REQUIRED TASK: Nothing outside the stretch should be returned: give exactly the lines from the line containing "from math import radians" through the line containing "shutter > 0, shutter", including both.

SOURCE MATERIAL:
· · ·

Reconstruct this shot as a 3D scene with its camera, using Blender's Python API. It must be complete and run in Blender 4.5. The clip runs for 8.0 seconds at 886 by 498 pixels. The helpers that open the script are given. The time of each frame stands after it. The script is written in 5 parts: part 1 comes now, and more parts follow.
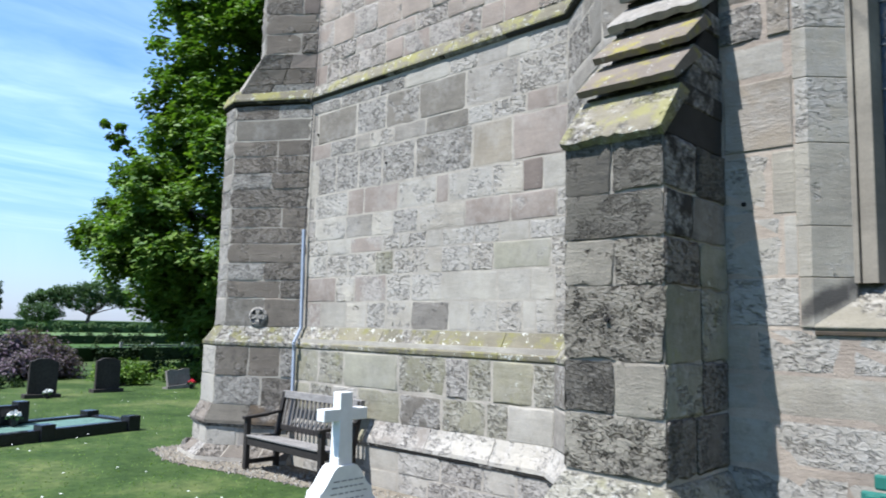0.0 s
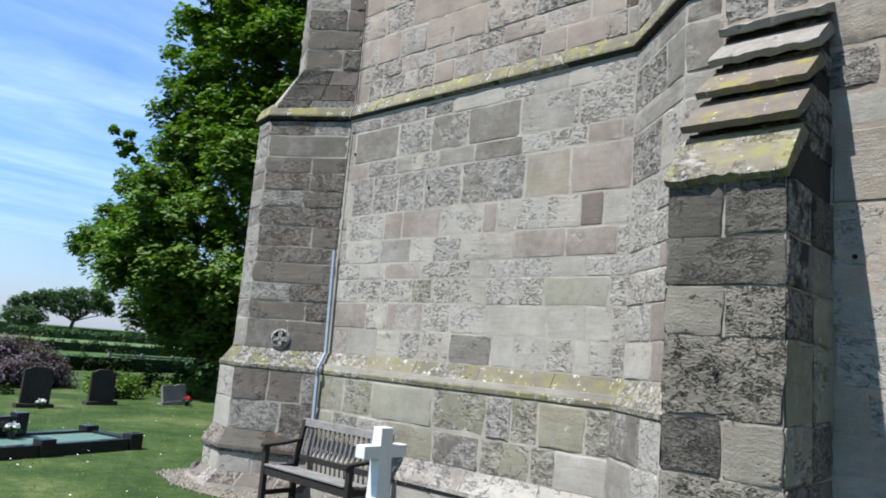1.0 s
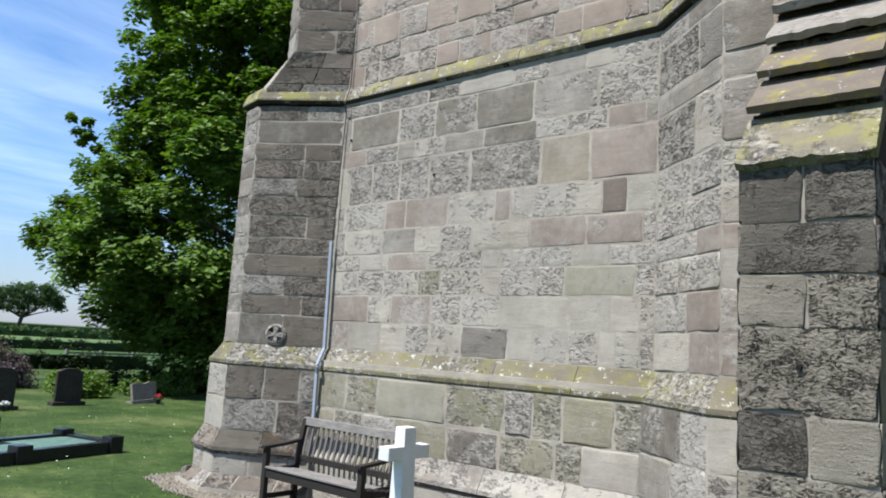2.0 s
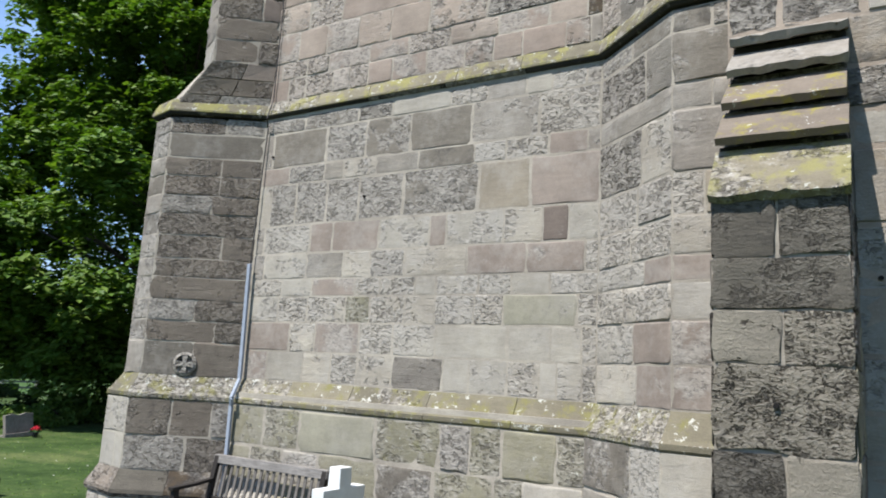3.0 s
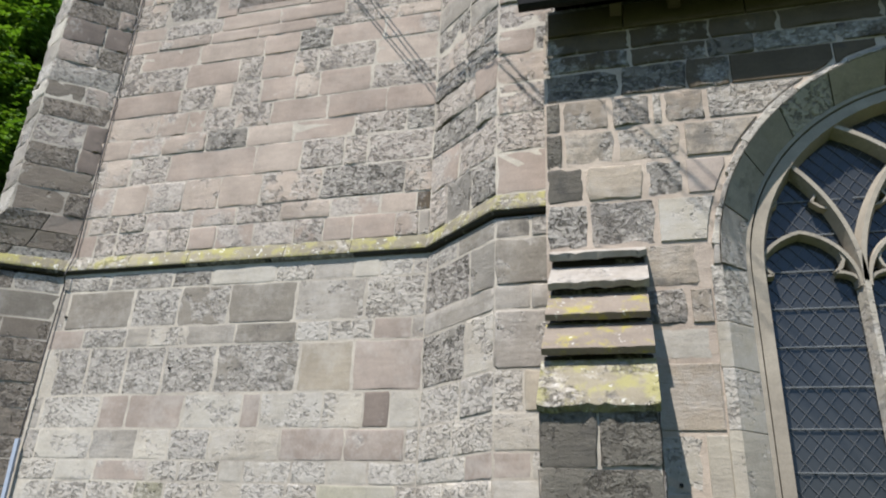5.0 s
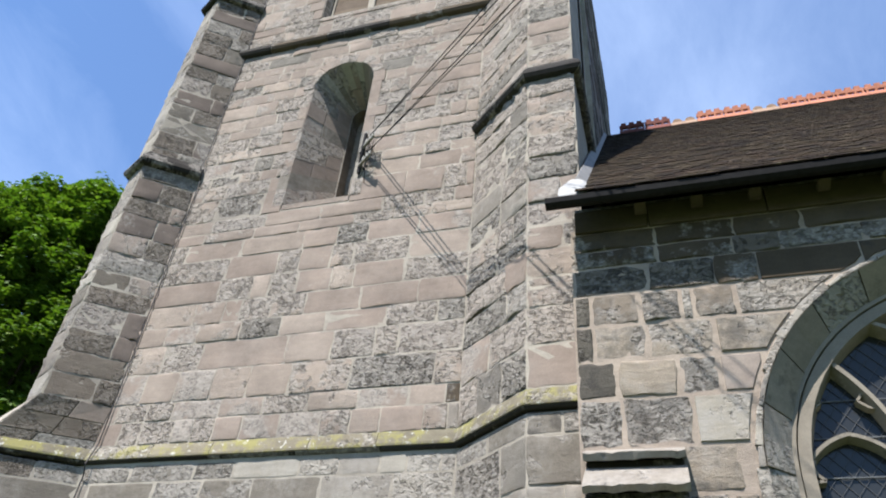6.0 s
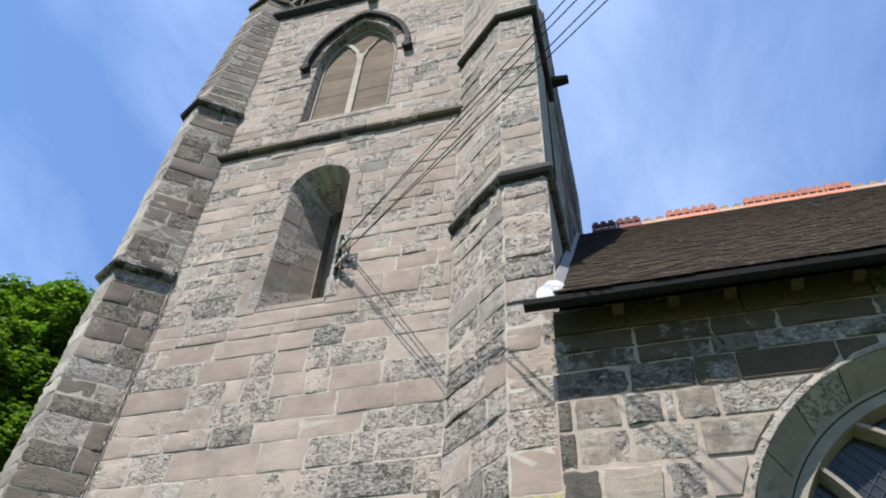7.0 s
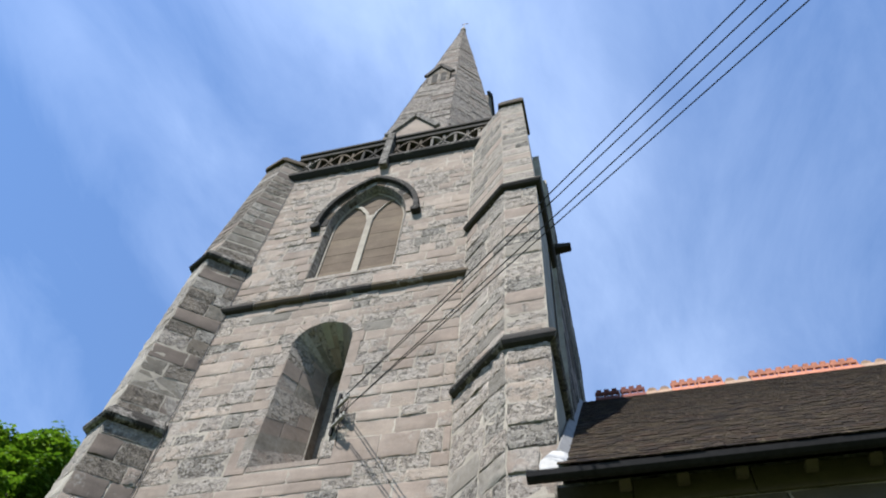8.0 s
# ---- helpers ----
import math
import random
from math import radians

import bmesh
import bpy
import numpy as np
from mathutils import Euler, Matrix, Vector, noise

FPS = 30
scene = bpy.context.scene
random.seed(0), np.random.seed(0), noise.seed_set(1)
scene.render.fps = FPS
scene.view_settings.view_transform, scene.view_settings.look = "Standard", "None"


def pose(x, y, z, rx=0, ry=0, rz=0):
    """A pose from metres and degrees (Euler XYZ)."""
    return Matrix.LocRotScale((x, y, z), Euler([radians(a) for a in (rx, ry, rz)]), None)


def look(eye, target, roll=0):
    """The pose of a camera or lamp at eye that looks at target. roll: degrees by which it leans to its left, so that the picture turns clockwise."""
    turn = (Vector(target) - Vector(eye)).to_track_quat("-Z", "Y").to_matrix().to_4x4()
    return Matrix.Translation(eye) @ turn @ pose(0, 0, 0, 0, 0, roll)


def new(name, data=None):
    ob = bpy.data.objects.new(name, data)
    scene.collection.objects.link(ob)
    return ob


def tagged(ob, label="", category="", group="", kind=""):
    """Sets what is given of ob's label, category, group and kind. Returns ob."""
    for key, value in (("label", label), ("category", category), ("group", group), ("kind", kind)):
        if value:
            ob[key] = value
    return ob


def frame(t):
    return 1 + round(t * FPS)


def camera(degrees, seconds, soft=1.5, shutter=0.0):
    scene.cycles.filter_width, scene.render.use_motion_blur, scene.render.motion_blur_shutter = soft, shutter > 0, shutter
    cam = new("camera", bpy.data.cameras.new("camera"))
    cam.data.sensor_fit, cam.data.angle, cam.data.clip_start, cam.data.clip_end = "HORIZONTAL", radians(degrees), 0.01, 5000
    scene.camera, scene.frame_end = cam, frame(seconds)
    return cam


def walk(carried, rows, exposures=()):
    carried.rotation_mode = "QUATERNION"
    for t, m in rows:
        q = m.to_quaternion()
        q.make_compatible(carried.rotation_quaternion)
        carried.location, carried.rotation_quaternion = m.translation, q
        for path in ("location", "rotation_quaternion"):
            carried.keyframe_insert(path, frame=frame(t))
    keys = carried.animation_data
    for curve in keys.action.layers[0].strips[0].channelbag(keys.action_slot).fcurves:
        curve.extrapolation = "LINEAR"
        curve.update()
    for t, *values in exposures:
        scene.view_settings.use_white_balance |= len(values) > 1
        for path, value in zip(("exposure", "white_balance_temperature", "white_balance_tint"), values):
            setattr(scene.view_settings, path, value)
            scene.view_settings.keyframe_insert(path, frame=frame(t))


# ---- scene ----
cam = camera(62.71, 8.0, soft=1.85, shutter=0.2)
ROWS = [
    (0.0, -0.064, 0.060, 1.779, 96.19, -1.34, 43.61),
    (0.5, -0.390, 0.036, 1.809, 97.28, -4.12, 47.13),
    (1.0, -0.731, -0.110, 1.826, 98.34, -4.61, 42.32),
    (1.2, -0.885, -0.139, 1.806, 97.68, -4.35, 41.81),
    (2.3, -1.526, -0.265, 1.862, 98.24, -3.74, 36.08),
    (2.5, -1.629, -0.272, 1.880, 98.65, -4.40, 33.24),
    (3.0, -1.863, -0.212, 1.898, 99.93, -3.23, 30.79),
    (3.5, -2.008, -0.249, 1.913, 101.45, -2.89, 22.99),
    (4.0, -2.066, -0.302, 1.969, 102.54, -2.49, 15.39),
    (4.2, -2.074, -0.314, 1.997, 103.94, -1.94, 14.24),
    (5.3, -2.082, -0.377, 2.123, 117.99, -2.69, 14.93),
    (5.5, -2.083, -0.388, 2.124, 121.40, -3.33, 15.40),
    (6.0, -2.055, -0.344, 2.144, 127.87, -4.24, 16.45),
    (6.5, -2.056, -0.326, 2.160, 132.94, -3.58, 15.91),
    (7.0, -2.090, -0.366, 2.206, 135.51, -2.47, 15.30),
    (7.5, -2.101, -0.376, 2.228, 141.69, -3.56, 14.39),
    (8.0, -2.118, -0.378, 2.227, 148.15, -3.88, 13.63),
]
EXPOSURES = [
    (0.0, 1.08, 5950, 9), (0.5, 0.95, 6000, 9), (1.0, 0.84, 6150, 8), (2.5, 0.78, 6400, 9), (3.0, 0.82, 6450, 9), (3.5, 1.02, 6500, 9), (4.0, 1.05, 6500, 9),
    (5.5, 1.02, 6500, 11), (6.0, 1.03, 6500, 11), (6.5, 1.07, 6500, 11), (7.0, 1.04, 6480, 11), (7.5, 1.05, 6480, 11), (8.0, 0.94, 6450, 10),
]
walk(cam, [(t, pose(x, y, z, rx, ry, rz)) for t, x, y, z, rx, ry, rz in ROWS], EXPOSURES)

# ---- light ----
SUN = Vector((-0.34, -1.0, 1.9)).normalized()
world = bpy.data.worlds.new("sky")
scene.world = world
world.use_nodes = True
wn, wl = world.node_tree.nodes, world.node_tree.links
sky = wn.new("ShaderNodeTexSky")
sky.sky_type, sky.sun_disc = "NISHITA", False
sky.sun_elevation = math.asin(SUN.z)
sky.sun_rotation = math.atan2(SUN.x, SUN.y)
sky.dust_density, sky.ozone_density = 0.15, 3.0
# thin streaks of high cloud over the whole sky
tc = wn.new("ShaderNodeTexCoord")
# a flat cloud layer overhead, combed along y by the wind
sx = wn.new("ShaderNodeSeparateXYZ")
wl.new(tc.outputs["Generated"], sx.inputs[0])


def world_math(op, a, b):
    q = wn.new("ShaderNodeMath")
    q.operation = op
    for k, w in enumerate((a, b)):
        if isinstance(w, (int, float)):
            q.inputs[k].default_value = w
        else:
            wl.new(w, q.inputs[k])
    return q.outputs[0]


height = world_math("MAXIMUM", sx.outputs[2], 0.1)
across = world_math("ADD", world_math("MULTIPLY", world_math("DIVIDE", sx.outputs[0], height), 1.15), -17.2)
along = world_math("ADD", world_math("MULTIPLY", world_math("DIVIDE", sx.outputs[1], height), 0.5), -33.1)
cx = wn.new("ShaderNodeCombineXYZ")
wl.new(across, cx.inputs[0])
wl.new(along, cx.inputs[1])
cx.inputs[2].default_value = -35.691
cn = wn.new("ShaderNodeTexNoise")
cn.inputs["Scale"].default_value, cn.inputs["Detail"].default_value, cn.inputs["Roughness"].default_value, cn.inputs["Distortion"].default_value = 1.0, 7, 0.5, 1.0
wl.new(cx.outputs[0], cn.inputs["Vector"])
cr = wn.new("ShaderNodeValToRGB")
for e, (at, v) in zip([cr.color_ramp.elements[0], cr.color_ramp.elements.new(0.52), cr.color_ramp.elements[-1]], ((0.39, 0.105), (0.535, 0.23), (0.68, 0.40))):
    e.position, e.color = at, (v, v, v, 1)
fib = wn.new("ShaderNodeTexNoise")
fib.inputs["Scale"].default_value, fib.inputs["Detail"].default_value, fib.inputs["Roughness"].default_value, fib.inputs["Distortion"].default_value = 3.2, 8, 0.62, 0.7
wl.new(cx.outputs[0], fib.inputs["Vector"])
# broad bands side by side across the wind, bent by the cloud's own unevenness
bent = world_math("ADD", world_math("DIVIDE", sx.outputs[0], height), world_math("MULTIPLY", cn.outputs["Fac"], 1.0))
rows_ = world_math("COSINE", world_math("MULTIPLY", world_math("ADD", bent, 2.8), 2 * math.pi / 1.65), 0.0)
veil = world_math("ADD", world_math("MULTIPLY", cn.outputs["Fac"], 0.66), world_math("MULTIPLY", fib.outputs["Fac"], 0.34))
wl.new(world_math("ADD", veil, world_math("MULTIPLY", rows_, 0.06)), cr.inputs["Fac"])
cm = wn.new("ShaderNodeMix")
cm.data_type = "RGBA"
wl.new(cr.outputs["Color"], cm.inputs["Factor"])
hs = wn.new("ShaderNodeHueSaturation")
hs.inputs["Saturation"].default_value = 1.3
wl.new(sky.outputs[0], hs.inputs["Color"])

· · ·

WRITTEN REPLY:
from math import radians

import bmesh
import bpy
import numpy as np
from mathutils import Euler, Matrix, Vector, noise

FPS = 30
scene = bpy.context.scene
random.seed(0), np.random.seed(0), noise.seed_set(1)
scene.render.fps = FPS
scene.view_settings.view_transform, scene.view_settings.look = "Standard", "None"


def pose(x, y, z, rx=0, ry=0, rz=0):
    """A pose from metres and degrees (Euler XYZ)."""
    return Matrix.LocRotScale((x, y, z), Euler([radians(a) for a in (rx, ry, rz)]), None)


def look(eye, target, roll=0):
    """The pose of a camera or lamp at eye that looks at target. roll: degrees by which it leans to its left, so that the picture turns clockwise."""
    turn = (Vector(target) - Vector(eye)).to_track_quat("-Z", "Y").to_matrix().to_4x4()
    return Matrix.Translation(eye) @ turn @ pose(0, 0, 0, 0, 0, roll)


def new(name, data=None):
    ob = bpy.data.objects.new(name, data)
    scene.collection.objects.link(ob)
    return ob


def tagged(ob, label="", category="", group="", kind=""):
    """Sets what is given of ob's label, category, group and kind. Returns ob."""
    for key, value in (("label", label), ("category", category), ("group", group), ("kind", kind)):
        if value:
            ob[key] = value
    return ob


def frame(t):
    return 1 + round(t * FPS)


def camera(degrees, seconds, soft=1.5, shutter=0.0):
    scene.cycles.filter_width, scene.render.use_motion_blur, scene.render.motion_blur_shutter = soft, shutter > 0, shutter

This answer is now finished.